By Darren Hefty

Are you sufficiently alarmed?  I am, just by reading that title.  Can you turn a plant tissue test result into a fertilizer application that will make your farm money consistently?  Before you can do that, you really have to understand your soils.

Example 1:  Your soil is borderline low in copper but great in everything else.  Surprise, surprise – your plant tissue test comes back a little low in copper even though you are getting perfect weather this year.  Will a foliar application of copper make a difference?  Odds of success are pretty high in this scenario.

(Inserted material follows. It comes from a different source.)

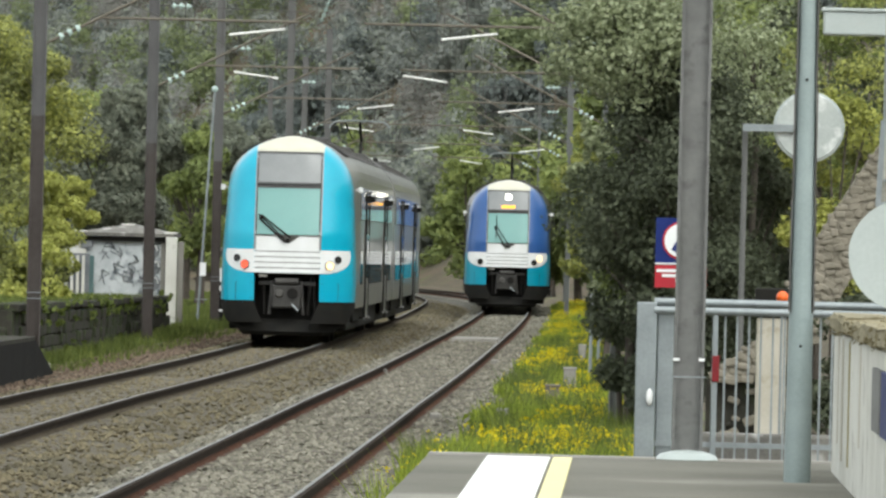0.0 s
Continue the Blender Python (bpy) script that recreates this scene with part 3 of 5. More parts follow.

Example 2:  Your soil is dramatically low in copper.  Now your plant tissue test results say you’re super low in copper.  Will a foliar app make a big difference?  It should, but a single application of a micronutrient isn’t going to get you maximum yield.  In this case, multiple foliar applications or a good soil application early in the season is what it will likely take to achieve top yields.

Example 3:  Your soil is borderline low in copper and very low in phosphorus.  Your plant tissue test says you need both phosphorus and copper but you only apply copper because that’s what you’re doing everywhere else.  Will you get a good return on this application?  I’d be very surprised if it helped at all since a primary nutrient, phosphorus, was more likely the yield limiting factor.

All these scenarios are pretty obvious, but when you pull plant tissue tests through the year on a weekly basis you will begin to see patterns show up on your farm.  If a micronutrient is trending low all season, you probably need to address it with both your soil applied fertility program and your foliar apps.  The big ones like N, P, K, Ca, Mg, and sulfur really need to be in good shape coming out of your soil program or you’re in trouble before you even start.  The only way to really know this is to take good soil samples across your farm.  If you KNOW there is plenty of nitrogen in the soil, but your first couple of tissue tests say you are a little low, it’s very possible you’ll hit that N soon, and additional applications aren’t necessary.  On the other hand, if you were trying to get by with relatively low levels of soil N, and tissue test after tissue test comes back low to deficient on N, you’ve got to get more nitrogen out there.

Can plant tissue tests help?  Absolutely.  I believe they’ve saved our farm a ton of money on fertilizer we would’ve applied incorrectly, and they have helped shift our program to things that make us money.  Just don’t get too carried away applying things in-season if you don’t know what’s in the soil that will come available with some rain or just bigger roots.  Also, we don’t have an exact formula for turning tissue tests into fertilizer recommendations.  Our suggestion is to use the data for this year’s foliar and next year’s soil applications.  Try some things out.  Monitor your results closely, and keep working to build your soil, your yields, and your profits for both the short-term and the long-term.